Nothing in this Act shall be construed to affect the imposition of tax on a charge for voice or similar service utilizing Internet Protocol or any successor protocol. This section shall not apply to any services that are incidental to Internet access, such as voice-capable e-mail or instant messaging.

While it has been misreported in the media and possibly misconstrued by others that this provision somehow specifically authorizes or requires the taxation of VoIP by States, nothing could be farther from the truth. This exception merely provides that the moratorium makes no inference as to the tax treatment of voice services provided over the Internet. Even Senator PATRICK LEAHY, Ranking Member of the Senate Judiciary Committee, has acknowledged the same when he stated during debate of S. 150 on the Senate floor on April 29, 2004, that "the McCain amendment [S. 150] ..... does not affect the emerging technology of Voice over Internet Protocol, VoIP." This provision does not authorize State and local governments to impose a tax on customers or require the collection of the tax by vendors. Nor does it provide that state and local taxes currently apply to VoIP services. Whether these services meet the definition of taxable telecommunications or other services under state and local statutes is a question of law and will be determined at a future date by Congress.

VoIP services as transactions in electronic commerce should not be burdened by the multiple and discriminatory taxes that States and localities currently apply to telecommunications services. The Federal Communications Commission (FCC) has recently ruled that VoIP is inextricably interstate by its very nature and therefore States are specifically prevented from regulating the type of VoIP provided by Vonage Holdings Corporation. However, the FCC specifically expressed no opinion on the applicability of State general laws governing entities conducting business within the State, such as laws concerning taxation, to VoIP providers. The FCC's decision, however, has ensured an environment in which VoIP can develop, prosper and grow to provide more choices for consumers and a more competitive communications industry. The FCC's decision also has ensured a greater degree of market certainty, will encourage investment, will create jobs and will prevent a misguided approach to regulating VoIP. The drafters of S. 150 had the same intent and goals in mind. In the House, 61 members joined me in sending a letter to the FCC on October 5, 2004, calling on the Commission to rule that VoIP is an interstate application and thus subject to FCC jurisdiction. The letter, signed by a bipartisan majority of the House Energy and Commerce Committee, urged a ruling that VoIP is interstate in nature and subject to the Commission's exclusive jurisdiction.

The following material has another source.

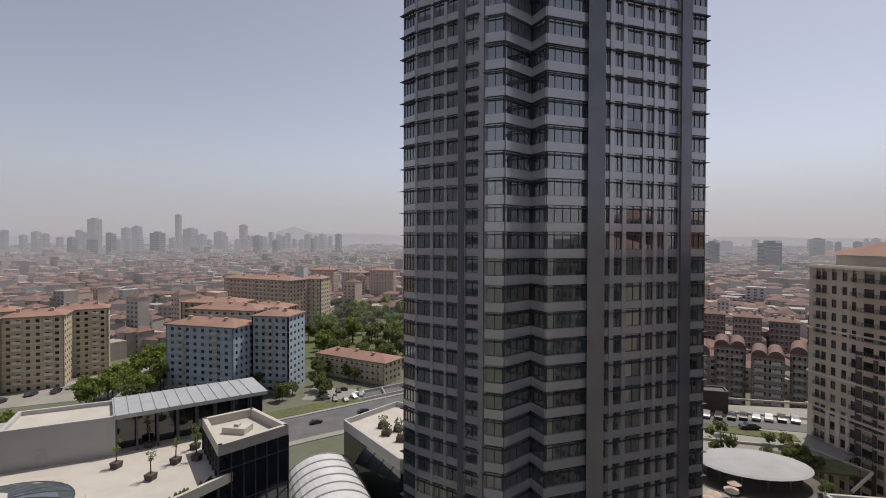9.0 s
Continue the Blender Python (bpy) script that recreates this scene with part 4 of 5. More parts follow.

I mention all this to make the point that, because S. 150 does not determine the taxable treatment of VoIP, the issue will be dealt with in the near future in Congress where I believe, based upon the facts and goals espoused above, that a majority of both houses will agree that taxation and regulation of VoIP, if any, should be left to the Federal Government. To avoid any confusion for the future, our approval of S. 150 today does not in any way imply any support for taxation of VoIP by the States or the Federal Government. The provision was merely inserted to clarify that the moratorium does not make a decision concerning the taxability of VoIP.

Again, thanks to all those involved in this great legislative accomplishment and I look forward to working with my colleagues here in Congress to address the issues of VoIP and taxation in the near future.